London, Oct 14, IRNA-Europeans have to enter into negotiations with the genuine desire to compromise, says Paul Ingram of British American Security Information Council (Basic).
"We are trying to find a way out of the deadlock created in August with the Europeans proposal and trying to persuade MPs that the Europeans have to enter this kind of negotiations," said the senior analyst from the London-based security and nuclear think-thank.
In an interview with IRNA Friday, he said that there had been a mixed reaction to their lobbying with MPs and other eminent figures because some seemed to have difficulty in understanding what Basic was saying.
"There are people who grew up with 'Cold War', when the mentality was that the only thing you can do is threaten and threaten," Ingram said. "They believed this is the only thing that people will listen to," he added.
He said BASIC is very much trying to argue to put things in a statement that threats are not the solution, "that we need to negotiate, and to negotiate you actually need to do so with intention of coming to mutually acceptable solution."

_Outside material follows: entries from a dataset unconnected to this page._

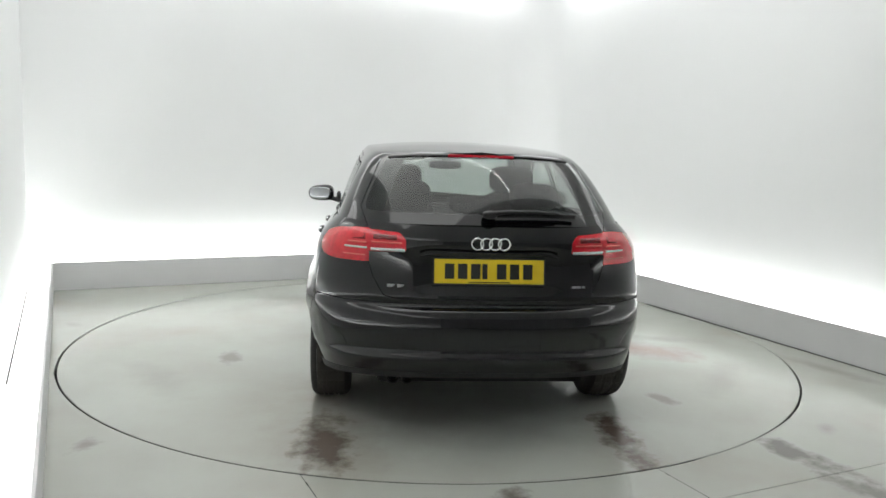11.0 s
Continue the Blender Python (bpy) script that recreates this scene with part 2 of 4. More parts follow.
def joint_dirt(a0, a1):
    """Grey fill added to a stretch of the ring joint that light makes faint."""
    bm = bmesh.new()
    n = 40
    cols = []
    for i in range(n + 1):
        a = radians(a0 + (a1 - a0) * i / n)
        e = min(1.0, min(i, n - i) / 8)
        zt = -0.010 + 0.0085 * e
        cols.append([bm.verts.new((r * math.cos(a), r * math.sin(a), z)) for r, z in ((DISC_R - 0.0085, -0.028), (DISC_R - 0.0085, zt), (DISC_R + 0.0005, zt), (DISC_R + 0.0005, -0.028))])
    for a, b in zip(cols, cols[1:]):
        for j in range(4):
            bm.faces.new((a[j], b[j], b[(j + 1) % 4], a[(j + 1) % 4]))
    bm.faces.new(cols[0][::-1])
    bm.faces.new(cols[-1])
    bmesh.ops.recalc_face_normals(bm, faces=bm.faces)
    tagged(part("joint_dirt", bm, M_JOINT_FILL), "grey fill added where light makes the ring joint faint", "dirt", kind="structure")


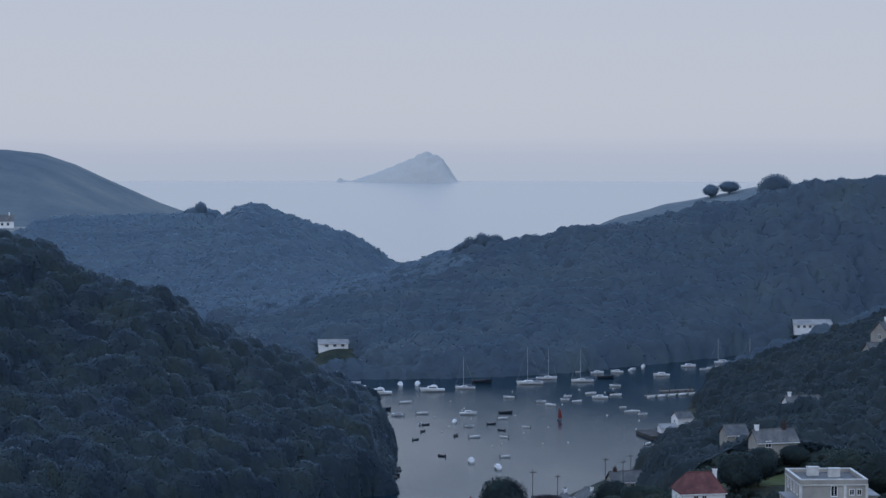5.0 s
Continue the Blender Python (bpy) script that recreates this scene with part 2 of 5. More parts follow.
    weight, total = np.full_like(x, 0.004), village * 0.004
    for px, py, pz in PLOTS + LOW_PLOTS + ROAD:
        w = 1.0 / (1.0 + (((x - px) ** 2 + (y - py) ** 2) / 30.0) ** 2)
        weight, total = weight + w, total + w * pz
    village = total / weight
    t = s + 52.0 + 8 * sstep(0, 30, x)
    village = np.minimum(village, -0.42 * t + 1.2)
    village = np.minimum(village, (516 - y + 0.25 * x + 3.0 * np.maximum(x - 45, 0)) * 0.16)
    edge = np.interp(y, [380, 480, 533, 570, 613, 633, 672, 701, 735, 760, 802, 830, 860, 940], [-20, 20, 50, 72, 85, 88, 94, 100, 110, 128, 152, 167, 205, 265])
    side = np.minimum((x - edge) * np.interp(y, [480, 550, 600, 680, 760], [0.34, 0.42, 0.44, 0.36, 0.34]), 26 + (x - edge) * 0.16)
    side = np.where(y > 960, -6, side)
    blend = sstep(400, 520, y)
    near = np.where(y < 400, village, np.maximum(village * (1 - blend) + side * blend, village))
    near = np.where(x > 40, np.where(y < 400, village, village * (1 - blend) + side * blend), near)
    h = np.maximum.reduce([hill_a, ridge_c, field, spur, head, near, np.full_like(x, -4.0)])
    return np.maximum(h, -4.0)

# ---- ground, sea, island ----
def mesh_object(name, verts, faces, material, smooth=False, normals=None):
    me = bpy.data.meshes.new(name)
    verts, faces = np.asarray(verts, np.float32), np.asarray(faces, np.int32)
    k = faces.shape[1]
    me.vertices.add(len(verts))
    me.vertices.foreach_set("co", verts.ravel())
    me.loops.add(faces.size)
    me.loops.foreach_set("vertex_index", faces.ravel())
    me.polygons.add(len(faces))
    me.polygons.foreach_set("loop_start", np.arange(0, faces.size, k, dtype=np.int32))
    me.polygons.foreach_set("use_smooth", np.full(len(faces), smooth))
    if normals is not None:
        me.attributes.new("custom_normal", "FLOAT_VECTOR", "POINT").data.foreach_set("vector", np.asarray(normals, np.float32).ravel())
    me.update(calc_edges=True)
    for m in material if isinstance(material, list) else [material]:
        me.materials.append(m)
    return new(name, me)


def grid(xs, ys, height):
    gx, gy = np.meshgrid(xs, ys)
    v = np.stack([gx, gy, height(gx, gy)], -1).reshape(-1, 3)
    nx, ny = len(xs), len(ys)
    i = (np.arange(ny - 1)[:, None] * nx + np.arange(nx - 1)[None, :]).ravel()
    return v, np.stack([i, i + 1, i + nx + 1, i + nx], 1)


GX = np.concatenate([-np.geomspace(1450, 262, 22), np.arange(-260, -90, 4.0), np.arange(-90, 110, 1.5), np.arange(110, 300, 4.0), np.geomspace(300, 1450, 22)])
GY = np.concatenate([np.arange(-900, 200, 60), np.arange(200, 430, 1.5), np.arange(430, 860, 4.0), np.arange(860, 1400, 7.0), np.arange(1400, 2440, 20.0), np.geomspace(2450, 4680, 12)])
gv, gf = grid(GX, GY, lambda x, y: land(x, y) + lobes(x, y, 22, 1.0) * 0.25)
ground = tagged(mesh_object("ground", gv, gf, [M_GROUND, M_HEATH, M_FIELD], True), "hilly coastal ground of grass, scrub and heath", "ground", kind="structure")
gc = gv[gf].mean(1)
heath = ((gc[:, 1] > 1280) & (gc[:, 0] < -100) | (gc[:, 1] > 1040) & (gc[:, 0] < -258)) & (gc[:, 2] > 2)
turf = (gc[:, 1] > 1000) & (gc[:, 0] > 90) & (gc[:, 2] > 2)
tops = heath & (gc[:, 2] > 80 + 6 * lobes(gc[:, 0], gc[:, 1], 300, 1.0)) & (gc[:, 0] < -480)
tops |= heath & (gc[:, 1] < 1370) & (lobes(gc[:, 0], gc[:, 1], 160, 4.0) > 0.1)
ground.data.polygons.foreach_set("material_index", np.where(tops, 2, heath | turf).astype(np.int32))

sv, sf = grid(np.linspace(-4500, 4500, 31), np.linspace(-900, 1400, 24), lambda x, y: x * 0)
tagged(mesh_object("water", sv, sf, M_WATER), "calm grey-blue tidal water reflecting the evening sky", "water", kind="structure")
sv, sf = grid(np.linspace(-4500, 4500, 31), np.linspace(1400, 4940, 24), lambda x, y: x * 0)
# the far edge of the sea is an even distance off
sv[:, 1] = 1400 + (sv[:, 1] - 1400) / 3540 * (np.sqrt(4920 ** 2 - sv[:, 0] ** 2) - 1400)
tagged(mesh_object("sea", sv, sf, M_SEA), "open sea in pale haze, ruffled by a light breeze", "sea", kind="structure")


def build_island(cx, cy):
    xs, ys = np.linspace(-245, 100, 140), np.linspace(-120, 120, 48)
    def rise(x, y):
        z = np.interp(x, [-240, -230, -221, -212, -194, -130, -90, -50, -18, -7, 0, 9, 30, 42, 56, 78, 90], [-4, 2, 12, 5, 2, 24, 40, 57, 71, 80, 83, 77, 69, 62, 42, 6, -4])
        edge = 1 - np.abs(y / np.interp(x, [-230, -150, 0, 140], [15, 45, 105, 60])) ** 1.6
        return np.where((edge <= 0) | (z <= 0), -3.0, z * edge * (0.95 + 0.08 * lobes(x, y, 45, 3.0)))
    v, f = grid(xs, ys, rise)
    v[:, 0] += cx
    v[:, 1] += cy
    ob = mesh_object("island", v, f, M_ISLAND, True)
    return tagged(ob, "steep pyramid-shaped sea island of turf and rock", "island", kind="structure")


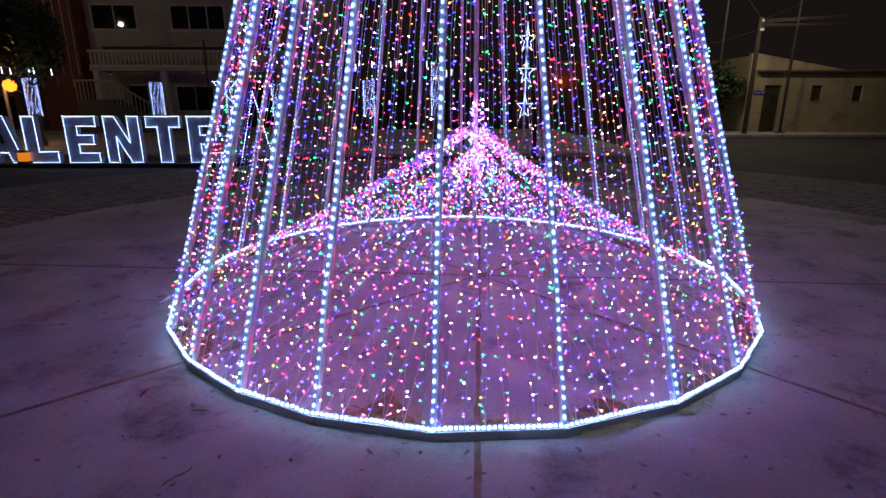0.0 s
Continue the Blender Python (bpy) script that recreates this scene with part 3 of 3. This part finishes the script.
stairs = thing("outside_stairs", (-13.85, 19.4, 0.05), "concrete outside staircase with a pale balustrade", "stairs")
for i in range(8):
    s = Soup()
    x, z = 0.35 + i * 0.25, 1.22 - i * 0.152
    s.box((x, 0, 0), (x + .248, 0.95, z))
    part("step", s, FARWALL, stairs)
s = Soup()
s.box((-1.2, 0, 0), (0.348, 0.95, 1.37))
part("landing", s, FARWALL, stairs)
s = Soup()
s.bar((0.3, 0.05, 2.15), (2.3, 0.05, 0.93), 0.04, 6)
s.bar((-1.2, 0.05, 2.15), (0.3, 0.05, 2.15), 0.04, 6)
part("handrail", s, PLASTER, stairs)
for i in range(22):
    s = Soup()
    x = -1.15 + i * 0.16
    lo = 1.37 if x < 0.34 else max(0, 1.22 - math.floor((x - 0.35) / 0.25) * 0.152)
    s.bar((x, 0.05, lo), (x, 0.05, 2.13 if x < 0.3 else 2.13 - (x - .3) * 0.61), 0.022, 6)
    part("baluster", s, PLASTER, stairs)

red = thing("red_building", (0, 21.2, 0.05), "tall dark red building front with thin pale vertical strips", "building")
s = Soup()
s.box((-18.9, 0, 0), (-15.66, 6, 7.6))
s.box((-19.0, -0.15, 7.6), (-15.64, 6.1, 7.8))
part("wall", s, REDWALL, red)
for i in range(6):
    s = Soup()
    x = -17.5 + i * 0.34
    s.box((x, -0.03, 1.9 + .5 * (i % 2)), (x + .025, -0.004, 7.4 - .1 * (i % 3)))
    part("strip", s, WHITEWALL, red)
s = Soup()
s.box((-18.6, -0.05, 0), (-17.6, -0.004, 2.2))
part("door", s, DARKWOOD, red)

# ---- beige wall across the road ----
shed = thing("roadside_building", (13.6, 19.2, 0.05), "low beige rendered building with small dark windows", "building")
shed.rotation_euler = (0, 0, radians(-4))
holes = [(2.75, 3.2, 1.35, 2.0), (4.5, 4.9, 1.35, 1.98), (6.3, 6.7, 1.35, 1.98), (0.75, 1.45, 0, 2.0)]
s = Soup()
wall_with_holes(s, 0, 12, 0, 2.55, 0.2, holes)
part("wall", s, BEIGE, shed)
for lo, hi in (((0, 0.2, 0), (0.2, 6, 3.2)), ((11.8, 0.2, 0), (12, 6, 2.55))):
    s = Soup()
    s.box(lo, hi)
    part("wall", s, BEIGE, shed)
s = Soup()
s.add([(0, 0, 2.552), (4.5, 0, 2.552), (0.25, 0, 3.3), (0, 0, 3.3), (0, .2, 2.552), (4.5, .2, 2.552), (0.25, .2, 3.3), (0, .2, 3.3)],
      [(0, 1, 2, 3), (7, 6, 5, 4), (1, 5, 6, 2), (2, 6, 7, 3), (3, 7, 4, 0)])
part("gable", s, BEIGE, shed)
for h in holes[:3]:
    s = Soup()
    s.box((h[0], 0.1, h[2]), (h[1], 0.14, h[3]))
    win = part("window", s, DARKWOOD, shed)
    s = Soup()
    s.box((h[0] - .04, -0.03, h[2] - .05), (h[1] + .04, 0.09, h[2]))
    part("sill", s, BEIGE, win)
s = Soup()
s.box((0.75, 0.1, 0.0), (1.45, 0.15, 2.0))
part("door", s, DARKWOOD, shed)
s = Soup()
s.box((0.3, -0.03, 1.62), (0.78, -0.004, 1.78))
plate = part("street_plate", s, BLUEPLATE, shed, "small blue enamel plate")
for i, w in enumerate((0.12, 0.09, 0.11)):
    s = Soup()
    s.box((0.34 + i * .145, -0.036, 1.68), (0.34 + i * .145 + w, -0.031, 1.72))
    part("bar", s, WHITEWALL, plate)
s = Soup()
for i in range(10):
    a = (0.3 + i * 1.16, -0.25, 2.56)
    s.box(a, (a[0] + 1.1, 6.2, 2.62), 0, Matrix.Translation((0, 0, 0)))
part("roof", s, TILE, shed, "low tiled roof edge")

hedge = thing("street_tree", (11.9, 19.6, -0.06), "dark bushy tree beside the beige building", "tree")
s = Soup()
s.bar((0, 0, 0), (0.1, 0, 1.4), 0.14, 8, 0, 0.09)
for i in range(5):
    s.bar((0.1, 0, 1.3), (0.1 + .8 * math.cos(i * 1.3), .8 * math.sin(i * 1.3), 2.3), 0.06, 6, 0, 0.02)
part("trunk", s, BARK, hedge)
crown = part("crown", leafy_crown(31, 1.5, 0.95, 1800, .14), LEAF, hedge)
crown.location = (0, 0, 2.1)

# ---- street lamps, mast and wires ----
DARKPOLE = material("dark_painted_metal", (0.02, 0.02, 0.022), 0.6, 0, 6, 0.2, 40, 0)


def lamp_post(name, x, y, heads, label, watts, lens=0.13):
    h = max(z for _, _, z in heads)
    base = 0.09 if (10.2 < x < 34 and 17.6 < y < 19.4) else 0.05 if (x < 6 and 10.6 < y < 21.9) else -0.06
    t = thing(name, (x, y, base), label, "street lamp", "street lamps")
    s = Soup()
    s.bar((0, 0, 0), (0, 0, h - base - 0.02), 0.06, 10, 0, 0.035)
    s.bar((0, 0, 0), (0, 0, 0.04), 0.2, 10)
    pole = part("pole", s, DARKPOLE, t)
    for hx, hy, hz in heads:
        s = Soup()
        s.bar((0, 0, hz - base - 0.15), (hx - x, hy - y + .12, hz - base + 0.05), 0.018, 6)
        part("arm", s, DARKPOLE, pole)
        away = Vector((0.2 - hx, -3.9 - hy, 1.6 - hz)).normalized()
        m = Matrix.Translation((hx - x, hy - y, hz - base)) @ away.to_track_quat("-Y", "Z").to_matrix().to_4x4()
        s, g = Soup(), Soup()
        k = lens
        s.box((-k * 1.25, 0, -k * 1.25), (k * 1.25, 0.10, k * 1.25), 0, m)
        g.bar(m @ Vector((0, -0.003, 0)), m @ Vector((0, -0.03, 0)), k, 14, 0, k * .8)
        head = part("lamp_head", s, DARKPOLE, t)
        part("lens", g, FLOOD, head, "glaring white lamp lens")
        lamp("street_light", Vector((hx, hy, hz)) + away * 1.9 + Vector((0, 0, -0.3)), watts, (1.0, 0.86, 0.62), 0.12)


lamp_post("flood_mast", 2.55, 9.7, ((2.13, 9.24, 9.49), (2.98, 9.54, 9.24)), "tall mast with two white flood lamps behind the tree", 60, 0.15)
lamp_post("street_lamp", 11.9, 18.5, ((11.76, 18.02, 5.95),), "slim dark post with a white street lamp", 190)
lamp_post("street_lamp", 14.9, 18.5, ((14.71, 18.01, 5.81),), "slim dark post with a white street lamp", 120)
lamp_post("street_lamp", 0.8, 44.7, ((0.29, 44.3, 13.94), (1.5, 44.4, 13.7)), "distant twin-headed white street lamp", 200, 0.32)

# unseen lamp, added beyond the left edge of view to brighten the house front
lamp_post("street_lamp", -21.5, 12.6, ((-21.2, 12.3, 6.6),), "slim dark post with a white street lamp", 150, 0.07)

post = thing("utility_pole", (13.0, 17.9, 0.09), "weathered wooden utility pole carrying slack wires", "utility pole")
s = Soup()
s.bar((0, 0, 0), (0, 0, 4.5), 0.10, 8, 0, 0.075)
part("shaft", s, DARKWOOD, post)
for i, (z, x) in enumerate(((4.38, 0.0), (4.05, -.04), (4.05, .04))):
    s = Soup()
    s.bar((x, -0.08, z), (x, -0.16, z), 0.018, 6)
    s.bar((x, -0.16, z - .05), (x, -0.16, z + .05), 0.035, 8, 0, 0.02)
    part("insulator", s, WHITEWALL, post)
for a, b, sag in (((0, -.1, 4.4), (-4.5, -2.0, 8.6), .25), ((0, -.1, 4.4), (7.5, 2.5, 8.2), .3), ((0, -.1, 4.1), (-3.4, 1.5, 3.4), .2)):
    s = Soup()
    s.tube([Vector(a).lerp(Vector(b), u) - Vector((0, 0, sag * 4 * u * (1 - u))) for u in (j / 10 for j in range(11))], 0.0045, 4)
    part("service_cable", s, DARKWOOD, post)
for i in range(9):
    s = Soup()
    x1 = 10.5
    s.tube([(x1 * u, -1.2 * u - .08, 4.42 - .03 * i + (.9 - .02 * i + .16 * (i % 5)) * u - (0.3 + .05 * i) * 2 * u * (1 - u)) for u in (j / 10 for j in range(11))], 0.006, 4)
    part("wire", s, DARKWOOD, post)

t = thing("sodium_street_lamp", (-13.5, 13.4, 0.05), "short post with a glaring orange lamp", "street lamp")
s = Soup()
s.bar((0, 0, 0), (0, 0, 1.75), 0.05, 8)
part("post", s, MIRRORGREY, t)
s = Soup()
s.bead((0.40, -.3, 1.83), 0.19, 0, (0, 0, 1), 1.0, 10)
part("globe", s, ORANGE, t, "glowing orange globe")
lamp("orange_light", (-13.2, 12.4, 2.0), 45, (1.0, 0.45, 0.10), 0.0)

# ---- dim street front behind the tree ----
row = thing("distant_houses", (0, 30, -0.06), "dim row of low houses at the far side of the square", "house row")
for i, (x0, x1, h) in enumerate(((-4.5, -0.5, 3.4), (-0.4, 3.6, 3.9), (3.7, 7.0, 3.2), (7.1, 11.2, 3.6))):
    s = Soup()
    hs = [(x0 + .6, x0 + 1.5, 0, 2.1), (x0 + 2.0, x0 + 2.9, 1.0, 2.0)]
    wall_with_holes(s, x0, x1, 0, h, 0.25, hs)
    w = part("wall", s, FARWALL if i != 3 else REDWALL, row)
    s = Soup()
    s.box((x0 - .05, -0.3, h), (x1 + .05, 4, h + .12))
    part("roof", s, TILE, w)
    for q in hs:
        s = Soup()
        s.box((q[0], 0.1, q[2]), (q[1], 0.15, q[3]))
        part("door" if q[2] == 0 else "window", s, DARKWOOD, w)
s = Soup()
s.bead((8.0, -0.35, 2.5), 0.12, 0)
part("wall_lamp", s, ORANGE, row, "small orange wall lamp")
lamp("wall_light", (8.0, 29.2, 2.45), 12, (1.0, 0.35, 0.08), 0.0)

# ---- litter and dry grass ----
g = random.Random(17)
# degrees round the ring from its front, and how far the dirt reaches in (or, below 0, out) from the band
DRIFTS = [(-20, -8, .34), (-3, 7, .15), (10, 23, .24), (26, 42, .16), (54, 80, .20), (-68, -48, .26), (-104, -80, .26), (-34, -26, .12), (104, 128, .22), (-134, -112, .24),
          (11, 20, -.05), (25, 33, -.09)]


def ring_reach(a):
    """Distance from the middle to the straight runs of the ground ring."""
    for p, q in zip(angles, angles[1:] + [angles[0] + 2 * math.pi]):
        for turn in (0, 2 * math.pi):
            if p <= a + turn <= q:
                return R0 * math.cos((q - p) / 2) / math.cos(a + turn - (p + q) / 2)
    return R0 * 0.99


s = Soup()
for a0, a1, reach in DRIFTS:
    n = int(abs(a1 - a0) * (30 if reach > 0 else 24))
    for i in range(n):
        u = g.random()
        a = radians(a0 + (a1 - a0) * u)
        depth = abs(reach) * math.sin(math.pi * u) ** .6 * g.random() ** 1.6
        r = ring_reach(a) - (0.03 + depth if reach > 0 else -0.02 - depth)
        turn, l, w = g.uniform(0, 6.28), g.uniform(.015, .06), g.uniform(.0015, .004)
        d, q = Vector((math.cos(turn), math.sin(turn), g.uniform(0, .6))), Vector((-math.sin(turn), math.cos(turn), 0))
        o = Vector((r * math.sin(a), -r * math.cos(a), 0.006 + g.uniform(0, .010)))
        s.add([o - q * w, o + q * w, o + d * l], [(0, 1, 2)])
solid("dry_grass", s, DRYGRASS, "scattered dry brown grass blown against the ring", "dry grass", kind="stuff")

for a0, a1, reach in DRIFTS[:10]:
    s, k, rows = Soup(), 40, 4
    verts = []
    for i in range(k + 1):
        u = i / k
        a = radians(a0 + (a1 - a0) * u)
        near = ring_reach(a)
        wave = noise.noise(Vector((a * 14, reach * 9, 0))) + .5 * noise.noise(Vector((a * 45, reach * 9, 3)))
        depth = abs(reach) * max(0.06, math.sin(math.pi * u) ** .6 * (0.8 + 0.3 * wave))
        for j in range(rows + 1):
            r = near - (0.016 + depth * j / rows if reach > 0 else -0.016 - depth * j / rows)
            verts.append((r * math.sin(a), -r * math.cos(a), 0.016 * (1 - j / rows) ** 2 + 0.0035))
    s.add(verts, [(i * (rows + 1) + j, i * (rows + 1) + j + 1, (i + 1) * (rows + 1) + j + 1, (i + 1) * (rows + 1) + j) for i in range(k) for j in range(rows)])
    solid("dirt_patch", s, CHAFF, "thin drift of brown dirt and chaff along the ring", "dirt", "dirt patches along the ring")

leaf = Soup()
leaf.add([(0, -.07, .004), (.022, -.02, .014), (.018, .03, .016), (0, .08, .008), (-.018, .03, .012), (-.022, -.02, .010), (0, 0, .003)],
         [(6, 0, 1), (6, 1, 2), (6, 2, 3), (6, 3, 4), (6, 4, 5), (6, 5, 0)])
o = solid("fallen_leaf", leaf, REDLEAF, "curled dark red leaf lying on the concrete", "leaf")
o.matrix_basis = pose(-1.87, -1.86, 0.003, 0, 0, -4) @ Matrix.Diagonal((0.6, 0.75, 0.8, 1))
s = Soup()
s.bar((0, 0, .012), (-.28, -.05, .02), 0.006, 5)
s.bar((0, 0, .012), (-.12, .10, .05), 0.012, 6, 0, 0.004)
s.bar((-.02, 0, .03), (-.06, -.10, .012), 0.016, 6, 0, 0.005)
o = solid("plastic_scrap", s, WIRE, "torn clear plastic wrap beside the ring", "scrap")
o.location = (-2.36, -0.42, 0)
for x, y, turn, length in ((-1.385, -2.55, 52, 0.14), (-1.50, -2.04, 2, 0.08)):
    s = Soup()
    s.tube([(-length / 2, 0, .006), (-length * .1, length * .05, .007), (length * .2, -length * .02, .006), (length / 2, length * .04, .007)], 0.0028, 6)
    o = solid("twig", s, DIRT, "thin brown twig lying on the concrete", "twig", "twigs on the plaza")
    o.matrix_basis = pose(x, y, 0, 0, 0, turn)
g = random.Random(23)
for i in range(26):
    a, r = g.uniform(0, 6.28), g.uniform(2.6, 5.2)
    if math.sin(a) > .2:
        a = -a
    s = Soup()
    k = g.uniform(.006, .016)
    s.bead((0, 0, k * .6), k, 0, (g.random(), g.random(), 1), g.uniform(.5, 1.1))
    o = solid("pebble", s, COBBLE, "small grey pebble lying on the concrete", "pebble", "pebbles on the plaza")
    o.location = (CX + r * math.cos(a), CY + r * math.sin(a), 0)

In a paper last month, the think-tank said that the way ahead was that either the EU accepts Iran's proposal of verification arrangements going beyond what is required or Iran accepts the idea of a permanent cessation of enrichment and reprocessing.
It also has criticized the EU offer made to Iran under the terms of the Paris Agreement as being "vague on incentives and heavy on demands."
Ingram said that BASIC is trying to get as broader consensus as possible behind its drive to reach a genuine negotiated settlement and to get as many eminent people to also sign up to it.
"The general underlying purpose of this statement is to try and get people to understand that Europeans have not been engaging in negotiations in good faith because you have not actually been listening," he said.
The think-tank is striving to get a declaration well before next IAEA board meeting on November to put pressure on Europeans not to just sit back and say "the ball is in Iran's court because the ball is not in no one's court at the moment."
The senior analyst described the last IAEA vote on Iran forced by the EU in September as divisive, saying the decision "was not made under consensus and was highly controversial, whereas, board meeting decisions are usually made by consensus."
He said they have risked the effectiveness of organization for their own particular objectives in this case and showed no sign of the long term consequences.
"My suspicion is that is one reason why the Nobel Peace Prize committee this year was keen to give it to the IAEA, because the organization has already been harmed," said Ingram, who previously worked as researcher and project leader at Oxford Research Group.
He said that even if Europeans do succeed in getting Iran's case to the Security Council it would not actually getting them anywhere.
"As far as we can tell, their game plan is to 'threat' as they always assume by threat you will get what you want," he emphasized.